Java Database Connectivity (JDBC)

  • Java Database Connectivity, an API for connecting Java applications to relational databases.

Java Development Kits (JDKs)

  • Software development kits for the Java programming language, including tools for compiling, debugging, and running Java applications.

JDBC URI

  • The JDBC connection address specified in the catalog configuration, including details such as the database type, host, port, and database name.

JSON

  • JavaScript Object Notation, a lightweight data interchange format.

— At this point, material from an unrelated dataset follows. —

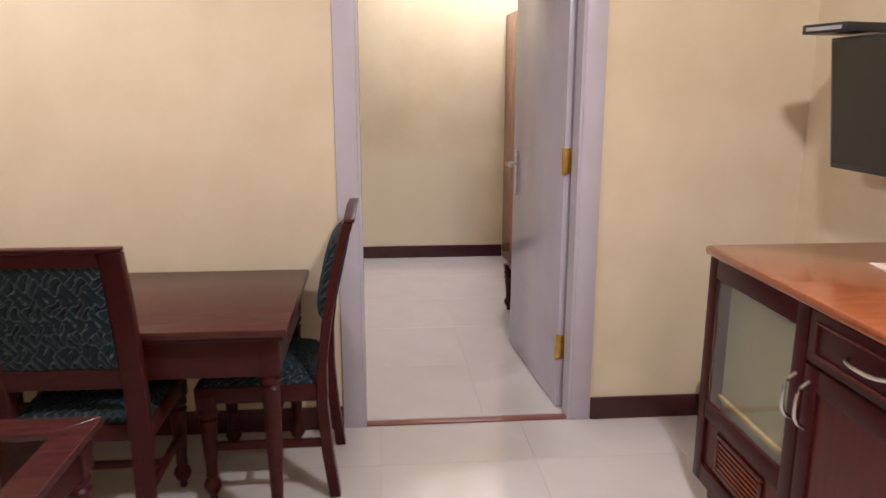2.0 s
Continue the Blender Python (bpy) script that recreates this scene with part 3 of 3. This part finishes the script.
# ---- nightstands ----
def pull(bm, c, span, out, axis):
    """A bowed bar handle round c, along axis x or y, standing off the front by out."""
    pts = []
    for i in range(9):
        s = i / 8 * 2 - 1
        off = out * (1 - abs(s) ** 4)
        pts.append((c[0] + s * span / 2, c[1] + off, c[2]) if axis == "x" else (c[0] + off, c[1] + s * span / 2, c[2]) if axis == "y" else (c[0] + off, c[1], c[2] + s * span / 2))
    return tube(bm, pts, 0.0055)


def nightstand(at, w, d, h, label):
    """Front towards +y, with the origin at the middle of the back."""
    ns = thing("nightstand", at, label, "nightstand", "nightstands")
    part("body", boxes((-w / 2 + 0.02, w / 2 - 0.02, 0.0, d - 0.03, 0.085, h - 0.026), bevel=0.002), NIGHTW, ns)
    part("plinth", boxes((-w / 2 + 0.012, w / 2 - 0.012, 0.0, d - 0.018, 0.0, 0.0845), bevel=0.004), NIGHTW, ns)
    bm = boxes((-w / 2, w / 2, 0.0, d, h - 0.025, h), bevel=0.007)
    part("top", bm, NIGHTW, ns)
    for z0, z1 in ((0.095, 0.262), (0.272, 0.438)):
        z1 = min(z1, h - 0.04)
        dr = part("drawer", boxes((-w / 2 + 0.035, w / 2 - 0.035, d - 0.0295, d - 0.014, z0, z1), bevel=0.004), NIGHTW, ns)
        x, zz = w / 2 - 0.035, 0.028
        part("moulding", boxes((-x + zz, x - zz, d - 0.0135, d - 0.008, z0 + zz, z0 + zz + 0.008), (-x + zz, x - zz, d - 0.0135, d - 0.008, z1 - zz - 0.008, z1 - zz), (-x + zz, -x + zz + 0.008, d - 0.0135, d - 0.008, z0 + zz + 0.0085, z1 - zz - 0.0085), (x - zz - 0.008, x - zz, d - 0.0135, d - 0.008, z0 + zz + 0.0085, z1 - zz - 0.0085), bevel=0.002), NIGHTW, dr)
        bm = bmesh.new()
        pull(bm, (0, d - 0.014, (z0 + z1) / 2), 0.12, 0.028, "x")
        part("handle", bm, CHROME, dr, "bowed chrome handle")
    return ns


nightstand((-0.703, 0.156, 0), 0.48, 0.513, 0.492, "dark mahogany nightstand with two drawers, telephone on top")
nightstand((-2.785, 0.385, 0), 0.49, 0.505, 0.497, "dark mahogany nightstand with two drawers, bare top")

phone = thing("telephone", (-0.703, 0.40, 0.492), "black corded desk telephone on the nightstand", "telephone", rz=186)
bm = boxes((-0.075, 0.075, -0.10, 0.10, 0.0, 0.03), bevel=0.008)
for v in bm.verts:
    if v.co.z > 0.015:
        v.co.z += 0.10 * (v.co.y + 0.1)
part("body", bm, BLACK, phone)
bm = bmesh.new()
tube(bm, [(-0.045, -0.10, 0.050), (-0.045, -0.06, 0.068), (-0.045, 0.04, 0.078), (-0.045, 0.09, 0.074)], 0.019, 10)
bmesh.ops.create_uvsphere(bm, u_segments=12, v_segments=8, radius=0.027, matrix=Matrix.Translation((-0.045, -0.085, 0.05)))
bmesh.ops.create_uvsphere(bm, u_segments=12, v_segments=8, radius=0.027, matrix=Matrix.Translation((-0.045, 0.085, 0.068)))
part("handset", bm, BLACK, phone)
phone.scale = (1.05, 1.05, 0.85)
for i in range(3):
    for j in range(4):
        x, y = 0.007 + 0.024 * i, -0.06 + 0.024 * j
        part("key", boxes((x - 0.006, x + 0.006, y - 0.0035, y + 0.0035, 0.030 + 0.1 * (y + 0.1), 0.036 + 0.1 * (y + 0.1)), bevel=0.002), KEYPAD, phone)
part("label_card", boxes((0.012, 0.062, 0.056, 0.08, 0.047, 0.0485)), WHITEP, phone)
bm = bmesh.new()
pts = []
for i in range(260):
    s = i / 259
    turn = s * math.pi * 1.3
    cx = -0.108 + 0.064 * math.cos(turn) - 0.012 * s
    cy = -0.112 - 0.118 * math.sin(turn)
    a = s * math.tau * 42
    pts.append((cx + 0.005 * math.cos(a), cy, 0.008 + 0.005 * math.sin(a) + 0.006))
tube(bm, pts, 0.002, 5)
part("coiled_cord", bm, BLACK, phone)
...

Java Virtual Machine (JVM)

  • A virtual machine that enables a computer to run Java applications, providing an abstraction layer between the application and the underlying hardware.

Key pair

  • A pair of cryptographic keys, including a public key used for verification and a private key used for signing.

KEYS file

  • A file containing public keys used to sign previous releases, necessary for verifying signatures.

Lakehouse

  • Lakehouse refers to a modern data management architecture that combines elements of data lakes and data warehouses. It aims to provide a unified platform for storing, managing, and analyzing both raw unstructured data (similar to data lakes) and curated structured data.

Manifest

  • A list of files and associated metadata that collectively define the structure and content of a release or distribution.

Merge operation

  • A process in Iceberg that involves combining changes from multiple snapshots into a new snapshot.

Metalake

  • The top-level container for metadata.

Metastore

  • A central repository that stores metadata for a data warehouse.

Module

  • A distinct and separable part of a project.

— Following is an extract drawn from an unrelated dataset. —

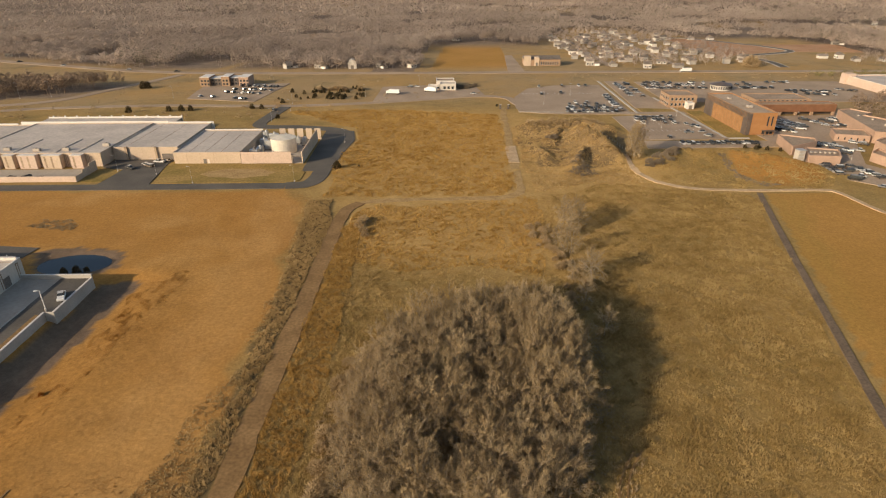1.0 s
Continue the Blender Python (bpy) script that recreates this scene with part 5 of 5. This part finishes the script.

Open Authorization / OAuth

  • A standard protocol for authorization that allows third-party applications to access user data without exposing user credentials.

PGP Signature

  • A digital signature generated using the Pretty Good Privacy (PGP) algorithm, confirming the authenticity of a file.

Private key

  • A confidential key used for signing, decryption, or other operations that should remain confidential.

Properties

  • Configurable settings and attributes associated with catalogs, schemas, and tables, influence their behavior and storage.

Public key

  • A openly shared key used for verification, encryption, or other operations intended for public knowledge.

Representational State Transfer (REST)

  • Representational State Transfer, a set of architectural principles for designing networked applications.

RocksDB

  • An open source key-value pair storage database.

Schema

  • A logical container for organizing tables in a database.

Secure Shell (SSH)

  • Secure Shell, a cryptographic network protocol used for secure communication over a computer network.

Security group

  • A virtual firewall for your instance to control inbound and outbound traffic.

Serde

  • A Serialization/Deserialization library responsible for transforming data between a tabular format and a format suitable for storage or transmission.

SHA256 checksum

  • A cryptographic hash function used to verify the integrity of files.

SHA256 checksum file

  • A file containing the SHA256 hash value of another file, used for verification purposes.

Snapshot

  • A point-in-time capture of the state of an Iceberg table, representing a specific version of the table.

Sort order

  • The arrangement of data within a Hive table, specified by expression or direction.

Structured Query Language (SQL)

  • A programming language used to manage and manipulate relational databases.

Table

  • A structured set of data elements stored in columns and rows.

Token

  • A token in the context of computing and security commonly refers to a small, indivisible unit of data. Tokens play a crucial role in various domains, including authentication, authorization, and cryptographic systems.

Thrift protocol

  • The network protocol used for communication with Hive Metastore Service (HMS).

Trino

  • A query engine for big data processing.

Trino connector

  • A connector module for integrating Gravitino with Trino.

Ubuntu

  • A Linux distribution based on Debian, widely used for cloud computing and servers.

URI

  • Uniform Resource Identifier, a string that identifies the name or resource on the internet.

Verification

  • The process of confirming the authenticity and integrity of a release by checking its signature and associated hashes.

WEB UI

  • A graphical interface accessible through a web browser.

YAML

  • YAML Ain't Markup Language, a human-readable data serialization format often used for configuration files.